How To Get Into An Ivy League School
Continue reading at all levels. Begin to emphasize writing and general communication skills. Watch for emerging leadership traits. Increase involvement with teachers and administrators. Consider taking the SAT I to qualify for advanced programs such as the Johns Hopkins Center for Talented Youth.
GPA and class rank begin to accumulate. Schedule only the most challenging courses. Consider APs if they are available. Take an SAT I in January to get some testing experience. Excel in academics and extracurricular pursuits. Don't waste summer.
Schedule APs where possible. Continue to develop extracurricular interests. Volunteerism and general community service now become important. What academic strengths are developing? Pursue them. Take another SAT in the spring. SAT Is in June? Writing skills and vocabulary should be sharpening. Plan a meaningful summer. Read books from college reading lists.
More AP courses. Prepare for the PSAT (National Merit Scholarship Qualifying Test) in October. Parents' assets need to be positioned for maximum protection from financial aid assessment by December 31. Start looking at college candidates. Have six by summer (Reach, Ballpark, and Safeties). Visit the campuses. Prepare for SAT Is in January and May and Subject Tests in June. Start thinking about college application essays. Volunteer work and extracurriculars should be well developed by now. Begin college counseling. Summer should include something that relates to higher education.

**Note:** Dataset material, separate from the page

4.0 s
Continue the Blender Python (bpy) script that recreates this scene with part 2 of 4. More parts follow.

The big year. Still more APs. Send for college applications. Pick teachers for recommendations. Consider Early Decision or Early Action for your clear, first-choice pick. Need an October SAT I? It's essay time. Explore electronic applications. Learn to love your counselor. Get quality advice about the process. Keep meticulous details about your applications. Mark your calendar with important deadlines. Early Decision/Action letters arrive early-to-mid December. Regular decision letters arrive mid-March through mid-April. Learn how to negotiate financial aid offers. Enroll, be happy, and prosper. Work the summer for much-needed college dollars. Prepare for your interview.
Your first one can come as early as sixth or seventh grade. Most students who aspire to top colleges usually take their first SAT I in their ninth-grade or sophomore year. Don't wait until the spring of your junior year. A reasonable plan would be to take one in the spring of your sophomore year and then note the score comparison with the PSAT you'll take (usually) in October of your junior year. If your scores are on the low side, consider a coaching plan (books or courses). Then take another SAT I in January of your junior year. Depending on your performance in that test, you may want to schedule one more SAT I for May. Try to make the May test your last. In other words, hit your peak in May, if you haven't already done so. You shouldn't have to take a "desperation" SAT I in October of your senior year unless it's absolutely necessary.

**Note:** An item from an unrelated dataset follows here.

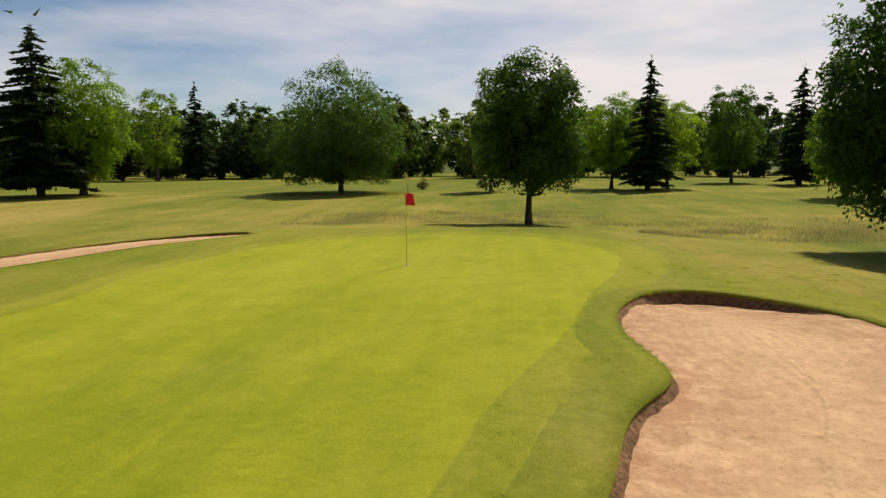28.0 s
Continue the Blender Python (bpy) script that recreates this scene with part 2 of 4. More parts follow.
def leaf_material(name, dark, light, glow, shift=0.10, gloss=0.06, thinness=0.42):
    """Leaves: each leaf its own green, a little glossy, thin enough to let some sun through."""
    m, n, l, b = node_material(name, 0.5)
    b.inputs["Specular IOR Level"].default_value = gloss
    geo = n.new("ShaderNodeNewGeometry")
    info = n.new("ShaderNodeObjectInfo")
    col = ramp_node(n, l, geo.outputs["Random Per Island"], (0.0, dark), (0.6, tuple((u + v) / 2 for u, v in zip(dark, light))), (1.0, light))
    tone = ramp_node(n, l, info.outputs["Random"], (0.0, (1 - shift * 2, 1 - shift, 1 - shift)), (0.5, (1, 1, 1)), (1.0, (1 + shift * 2, 1 + shift, 1)))
    col = mix_node(n, l, 1.0, col, tone, "MULTIPLY")
    col = mix_node(n, l, 1.0, col, ramp_node(n, l, noise_node(n, l, 0.33, 3.0, 0.6), (0.36, (0.76, 0.82, 0.86)), (0.64, (1.26, 1.16, 1.02))), "MULTIPLY")
    l.new(col, b.inputs["Base Color"])
    thin = n.new("ShaderNodeBsdfTranslucent")
    l.new(mix_node(n, l, 1.0, col, glow, "MULTIPLY"), thin.inputs["Color"])
    both = n.new("ShaderNodeMixShader")
    both.inputs["Fac"].default_value = thinness
    l.new(b.outputs["BSDF"], both.inputs[1])
    l.new(thin.outputs["BSDF"], both.inputs[2])
    l.new(both.outputs["Shader"], n["Material Output"].inputs["Surface"])
    return m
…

Take your SAT IIs at the very end of the school year in which you've taken the specific subject on which you want to be tested. This is logical because your head will be filled with all that good subject knowledge. If you wait until the next school year to take the test(s), you'll have forgotten some stuff over the summer. Some students take five or six SAT IIs. That's admirable but not necessary.
Here's the weak link in many college applications. It's unfortunate because the essay can tip the scales when a college is trying to decide between two otherwise equally qualified applicants. Some students don't put much thought into their essays. This is a big mistake. Essays are crucial.

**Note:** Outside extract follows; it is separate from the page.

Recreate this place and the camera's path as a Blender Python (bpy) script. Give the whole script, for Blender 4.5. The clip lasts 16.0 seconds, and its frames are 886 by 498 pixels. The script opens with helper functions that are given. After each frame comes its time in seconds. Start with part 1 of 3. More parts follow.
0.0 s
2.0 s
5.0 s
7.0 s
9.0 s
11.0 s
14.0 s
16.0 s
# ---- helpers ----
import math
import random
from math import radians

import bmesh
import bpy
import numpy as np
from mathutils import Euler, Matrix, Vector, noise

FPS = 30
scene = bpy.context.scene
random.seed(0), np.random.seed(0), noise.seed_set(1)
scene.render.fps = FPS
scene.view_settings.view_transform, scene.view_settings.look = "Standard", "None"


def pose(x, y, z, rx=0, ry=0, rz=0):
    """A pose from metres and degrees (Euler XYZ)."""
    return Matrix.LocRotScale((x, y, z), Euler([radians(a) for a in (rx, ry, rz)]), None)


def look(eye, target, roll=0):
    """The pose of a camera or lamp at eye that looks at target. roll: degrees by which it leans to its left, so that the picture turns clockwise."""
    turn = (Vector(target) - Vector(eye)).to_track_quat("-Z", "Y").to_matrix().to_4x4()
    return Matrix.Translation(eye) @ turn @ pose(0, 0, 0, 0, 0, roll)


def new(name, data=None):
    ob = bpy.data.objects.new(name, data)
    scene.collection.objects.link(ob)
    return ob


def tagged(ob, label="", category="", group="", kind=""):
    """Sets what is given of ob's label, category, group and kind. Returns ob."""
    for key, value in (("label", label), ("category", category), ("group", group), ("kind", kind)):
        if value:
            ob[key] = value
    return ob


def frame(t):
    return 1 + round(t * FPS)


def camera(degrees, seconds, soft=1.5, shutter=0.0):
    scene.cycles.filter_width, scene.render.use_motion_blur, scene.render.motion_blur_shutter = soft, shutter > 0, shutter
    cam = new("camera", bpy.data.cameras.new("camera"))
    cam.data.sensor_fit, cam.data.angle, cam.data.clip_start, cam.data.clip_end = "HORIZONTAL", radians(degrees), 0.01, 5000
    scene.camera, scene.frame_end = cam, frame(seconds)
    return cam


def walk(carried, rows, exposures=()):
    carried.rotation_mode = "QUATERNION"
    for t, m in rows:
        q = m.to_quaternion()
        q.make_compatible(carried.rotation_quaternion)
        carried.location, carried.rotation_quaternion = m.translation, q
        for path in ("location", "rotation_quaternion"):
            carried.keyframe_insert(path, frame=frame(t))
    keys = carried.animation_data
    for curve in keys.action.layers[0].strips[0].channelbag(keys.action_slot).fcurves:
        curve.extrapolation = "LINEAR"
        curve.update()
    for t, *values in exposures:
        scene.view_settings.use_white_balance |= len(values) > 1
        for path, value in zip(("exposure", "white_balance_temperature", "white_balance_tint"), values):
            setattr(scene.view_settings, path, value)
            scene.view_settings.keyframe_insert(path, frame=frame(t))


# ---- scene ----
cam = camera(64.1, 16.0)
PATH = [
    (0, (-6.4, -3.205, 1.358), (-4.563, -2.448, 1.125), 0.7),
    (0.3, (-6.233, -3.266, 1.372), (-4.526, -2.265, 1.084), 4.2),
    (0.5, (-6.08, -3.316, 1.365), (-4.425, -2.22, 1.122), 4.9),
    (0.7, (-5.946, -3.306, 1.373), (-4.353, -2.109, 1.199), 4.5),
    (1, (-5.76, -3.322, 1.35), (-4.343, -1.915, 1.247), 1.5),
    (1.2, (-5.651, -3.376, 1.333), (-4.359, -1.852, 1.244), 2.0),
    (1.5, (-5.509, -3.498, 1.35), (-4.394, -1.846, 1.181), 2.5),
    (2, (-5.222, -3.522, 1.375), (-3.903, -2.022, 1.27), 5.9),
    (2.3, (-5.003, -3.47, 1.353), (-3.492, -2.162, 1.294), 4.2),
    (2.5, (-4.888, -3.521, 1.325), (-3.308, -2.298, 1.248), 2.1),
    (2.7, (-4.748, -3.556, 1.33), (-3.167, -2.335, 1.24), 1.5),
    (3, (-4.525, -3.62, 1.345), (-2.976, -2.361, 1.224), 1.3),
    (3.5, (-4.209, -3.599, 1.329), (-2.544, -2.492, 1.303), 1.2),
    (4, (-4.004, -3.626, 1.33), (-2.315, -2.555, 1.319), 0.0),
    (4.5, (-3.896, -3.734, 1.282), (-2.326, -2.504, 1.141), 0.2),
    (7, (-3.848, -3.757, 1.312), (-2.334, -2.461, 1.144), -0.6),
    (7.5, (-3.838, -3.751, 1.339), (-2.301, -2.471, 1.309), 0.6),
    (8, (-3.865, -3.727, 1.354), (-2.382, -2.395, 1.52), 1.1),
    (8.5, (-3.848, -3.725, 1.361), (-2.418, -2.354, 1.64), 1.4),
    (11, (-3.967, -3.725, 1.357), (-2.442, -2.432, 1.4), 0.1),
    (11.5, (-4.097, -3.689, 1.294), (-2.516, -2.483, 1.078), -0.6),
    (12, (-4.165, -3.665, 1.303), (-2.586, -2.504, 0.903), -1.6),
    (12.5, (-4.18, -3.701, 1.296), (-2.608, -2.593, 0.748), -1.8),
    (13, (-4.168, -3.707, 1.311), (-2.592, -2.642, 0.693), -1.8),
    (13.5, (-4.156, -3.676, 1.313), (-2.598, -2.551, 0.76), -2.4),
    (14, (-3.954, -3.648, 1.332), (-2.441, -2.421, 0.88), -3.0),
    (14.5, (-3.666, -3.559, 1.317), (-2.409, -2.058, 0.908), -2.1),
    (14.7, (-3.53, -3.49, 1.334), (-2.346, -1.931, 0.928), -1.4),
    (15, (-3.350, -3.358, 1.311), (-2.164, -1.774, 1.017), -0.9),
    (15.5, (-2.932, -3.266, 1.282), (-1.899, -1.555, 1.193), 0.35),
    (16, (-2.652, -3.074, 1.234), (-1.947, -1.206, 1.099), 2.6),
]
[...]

Most applications for competitive colleges ask the applicant to write a reasonably significant essay (in the 500-750 words range) about what is usually a broad topic. What colleges are looking for in the essay is an insight into how well the student thinks and how well s/he can articulate a point of view. The ultimate book on understanding application essays is Harry Bauld's little masterpiece, On Writing The College Application Essay. It should be required reading for all seniors applying to competitive colleges.
The main requirement for writing a convincing essay, aside from a command of the English language is to be who you really are. Find your "voice." Your voice is that writing style that lets your readers "hear" who you are. The key to finding your voice is to forget trying to write what you think the admissions people want to hear. Write what you want to say. Relax and make your essay approachable. Some application essays are so stilted they are painful and embarrassing to read.
Bauld's book will caution you on "dangerous" topics, those areas that can be hazardous to your admissions health. He discusses the importance of a strong lead, how to adapt one strong essay to suit a number of different essay questions, and the "voice" thing mentioned above. Don't underestimate the power of a well-written essay.